2010-03-25 Thread Bruno Sousa
Hi all,

The more readings i do about ZFS, and experiments the more i like this
stack of technologies.
Since we all like to see real figures in real environments , i might as
well share some of my numbers ..
The replication has been achieved with the zfs send / zfs receive but
piped with mbuffer (http://www.maier-komor.de/mbuffer.html), during
business hours , so it's a live environment and *not *a controlled test
environment.

storageA

opensolaris snv_133
2 quad-core amd
28 gb ram

Seagate Barracuda SATA drives 1.5TB 7.200 rpm (ST31500341AS) -
*non-enterprise class disks*
1 RAIDZ2 pool with 6 vdevs with 3 disks each connected to a lsi non-raid
controller

storageB

opensolaris snv_134
2 Intel Xeon 2.0ghz
8 gb ram


Seagate Barracuda SATA drives 1TB 7.200 rpm (ST31000640SS) - *enterprise
class disks*
1 RAIDZ2 pool with 4 vdevs with 5 disks each connected to a Adaptec RAID
controller(52445, 512 mb cache) with read and write cache enabled.

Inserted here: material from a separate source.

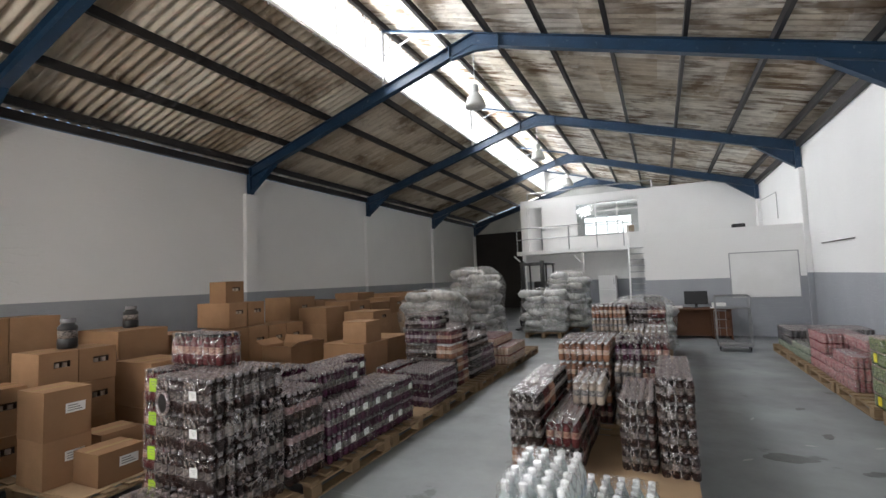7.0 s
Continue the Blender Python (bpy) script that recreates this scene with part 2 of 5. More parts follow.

The
adaptec hba has 20 volumes , where one volume = one drive..something
similar to a jbod

Both systems are connected to a gigabit switch without vlans (switch is
a 3com), and  jumbo-frames are disabled.

And now the results :

Dataset : around 26.5 gb in files bigger than 256 KB and smaller than 1MB

summary: 26.6 GByte in  6 min 20.6 sec - average of *71.7 MB/s*

Dataset : around 160gb of data with files small (less than 20 kb) and
large (bigger than 10MB)

summary:  164 GByte in 34 min 41.9 sec - average of *80.6 MB/s*


I don't know what about you...but for me it does seems very , very ,
very good performance :), specially if i consider that in overall these
two systems cost less than 12.000EUR .

Does anyone else has numbers to share?